Ouders kunnen er wanhopig van worden wanneer hun peuter zit te kliederen in de kinderstoel. Nieuw onderzoek toont nu aan dat die wanhoop ongegrond is. Hoe groter zooitje de peuters ervan maken, hoe meer ze leren!
Dat stellen onderzoekers van de universiteit van Iowa. Ze baseren zich op experimenten met zestien maanden oude kinderen. Ze kinderen kregen veertien vloeibare producten voorgeschoteld (van pudding en sap tot soep) en de onderzoekers gaven die producten zelfverzonnen namen (bijvoorbeeld ‘dax’ of ‘kiv’). Ietsje later kregen de kinderen de opdracht om dezelfde objecten te identificeren, alleen werden de producten nu in andere hoeveelheden en vormen aan ze gepresenteerd. Om de producten te kunnen identificeren, moesten de kinderen dus niet afgaan op vorm en hoeveelheid, maar onderzoeken waar de substanties van gemaakt waren. Alleen zo konden ze de juiste naam aan een product verbinden.
Om deze taak te volbrengen, begonnen veel kinderen dan ook met hun vingers in de producten te roeren, te proeven en met de producten te gooien. En dat had effect. Hoe vaker de kinderen de interactie met de producten aangingen, hoe beter ze in staat waren om deze te identificeren.

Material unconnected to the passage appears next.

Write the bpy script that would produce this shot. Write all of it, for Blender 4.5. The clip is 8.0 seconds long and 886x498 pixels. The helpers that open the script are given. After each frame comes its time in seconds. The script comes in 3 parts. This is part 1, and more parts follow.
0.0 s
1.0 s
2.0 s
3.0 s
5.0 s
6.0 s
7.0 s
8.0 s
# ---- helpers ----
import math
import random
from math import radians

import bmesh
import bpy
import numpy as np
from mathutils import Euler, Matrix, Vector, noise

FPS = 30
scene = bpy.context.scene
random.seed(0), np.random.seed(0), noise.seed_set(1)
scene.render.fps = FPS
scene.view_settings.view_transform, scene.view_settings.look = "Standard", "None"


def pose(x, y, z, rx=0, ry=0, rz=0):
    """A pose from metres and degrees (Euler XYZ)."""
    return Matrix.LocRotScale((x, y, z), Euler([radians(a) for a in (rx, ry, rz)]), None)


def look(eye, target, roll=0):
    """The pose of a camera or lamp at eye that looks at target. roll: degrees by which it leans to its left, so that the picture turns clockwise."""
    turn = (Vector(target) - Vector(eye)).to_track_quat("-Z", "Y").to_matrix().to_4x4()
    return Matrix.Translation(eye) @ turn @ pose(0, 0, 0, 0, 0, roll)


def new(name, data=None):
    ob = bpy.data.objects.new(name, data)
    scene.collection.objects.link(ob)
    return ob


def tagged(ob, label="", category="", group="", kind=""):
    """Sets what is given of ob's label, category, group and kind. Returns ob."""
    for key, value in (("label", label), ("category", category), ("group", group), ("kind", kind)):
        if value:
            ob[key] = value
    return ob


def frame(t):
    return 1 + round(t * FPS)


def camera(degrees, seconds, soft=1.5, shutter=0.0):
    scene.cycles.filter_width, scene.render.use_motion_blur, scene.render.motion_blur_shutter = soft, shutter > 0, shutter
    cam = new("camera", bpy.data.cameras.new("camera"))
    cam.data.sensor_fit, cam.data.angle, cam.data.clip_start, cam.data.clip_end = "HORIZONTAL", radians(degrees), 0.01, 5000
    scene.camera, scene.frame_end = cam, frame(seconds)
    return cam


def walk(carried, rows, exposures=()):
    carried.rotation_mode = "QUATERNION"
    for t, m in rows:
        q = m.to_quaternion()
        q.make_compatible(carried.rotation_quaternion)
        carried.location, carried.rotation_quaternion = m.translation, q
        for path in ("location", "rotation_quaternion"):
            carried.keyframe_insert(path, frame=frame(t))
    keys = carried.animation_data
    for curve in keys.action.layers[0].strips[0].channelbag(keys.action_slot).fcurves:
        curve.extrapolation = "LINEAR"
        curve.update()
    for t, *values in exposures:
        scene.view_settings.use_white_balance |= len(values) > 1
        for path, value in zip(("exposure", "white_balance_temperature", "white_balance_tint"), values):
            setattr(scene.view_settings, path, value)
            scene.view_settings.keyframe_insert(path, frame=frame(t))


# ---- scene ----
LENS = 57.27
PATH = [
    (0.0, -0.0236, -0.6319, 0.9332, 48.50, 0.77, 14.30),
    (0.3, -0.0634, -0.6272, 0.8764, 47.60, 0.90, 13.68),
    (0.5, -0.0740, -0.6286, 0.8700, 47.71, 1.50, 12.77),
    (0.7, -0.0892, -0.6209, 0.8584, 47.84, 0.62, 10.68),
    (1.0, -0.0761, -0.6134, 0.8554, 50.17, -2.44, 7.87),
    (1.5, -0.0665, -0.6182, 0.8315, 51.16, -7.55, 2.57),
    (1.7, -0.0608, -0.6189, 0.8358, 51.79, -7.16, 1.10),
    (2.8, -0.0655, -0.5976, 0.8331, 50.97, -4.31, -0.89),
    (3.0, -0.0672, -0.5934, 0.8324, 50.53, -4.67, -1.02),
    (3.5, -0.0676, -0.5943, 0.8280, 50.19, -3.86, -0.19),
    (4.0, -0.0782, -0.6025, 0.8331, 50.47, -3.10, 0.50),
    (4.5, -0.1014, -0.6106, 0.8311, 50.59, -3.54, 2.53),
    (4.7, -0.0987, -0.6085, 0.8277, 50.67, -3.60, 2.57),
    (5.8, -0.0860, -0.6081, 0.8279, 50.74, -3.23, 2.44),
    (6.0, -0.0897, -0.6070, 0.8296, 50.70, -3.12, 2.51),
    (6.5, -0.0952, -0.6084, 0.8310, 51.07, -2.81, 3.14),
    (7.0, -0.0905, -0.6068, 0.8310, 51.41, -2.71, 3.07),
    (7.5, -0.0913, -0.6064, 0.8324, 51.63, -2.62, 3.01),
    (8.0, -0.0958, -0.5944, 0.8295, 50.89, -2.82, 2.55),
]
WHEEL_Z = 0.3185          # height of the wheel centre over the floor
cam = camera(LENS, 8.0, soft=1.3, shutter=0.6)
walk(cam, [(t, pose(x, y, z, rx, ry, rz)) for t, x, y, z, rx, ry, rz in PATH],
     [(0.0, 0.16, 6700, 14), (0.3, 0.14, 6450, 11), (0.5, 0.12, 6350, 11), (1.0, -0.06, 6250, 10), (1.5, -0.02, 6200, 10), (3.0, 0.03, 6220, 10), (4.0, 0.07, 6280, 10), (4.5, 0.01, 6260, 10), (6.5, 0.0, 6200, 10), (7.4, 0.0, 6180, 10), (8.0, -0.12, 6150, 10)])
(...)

En welbeschouwd kunnen we ze dat niet kwalijk nemen, zo stellen de onderzoekers. Stel: u schotelt een peuter een beker melk en een beker lijm voor. Hoe moet deze door alleen maar te kijken achterhalen welke beker hij leegdrinken moet? “Het is het materiaal dat bepaalt hoe kinderen het product noemen,” merkt onderzoeker Larissa Samuelson op. En dat materiaal is alleen te achterhalen door te voelen, eten, gooien.. kortom.. kliederen.
“Het lijkt misschien alsof je kind aan het spelen is in de kinderstoel door dingen op de grond te gooien, en misschien doen kinderen dat ook wel, maar ze halen wel informatie uit die acties.”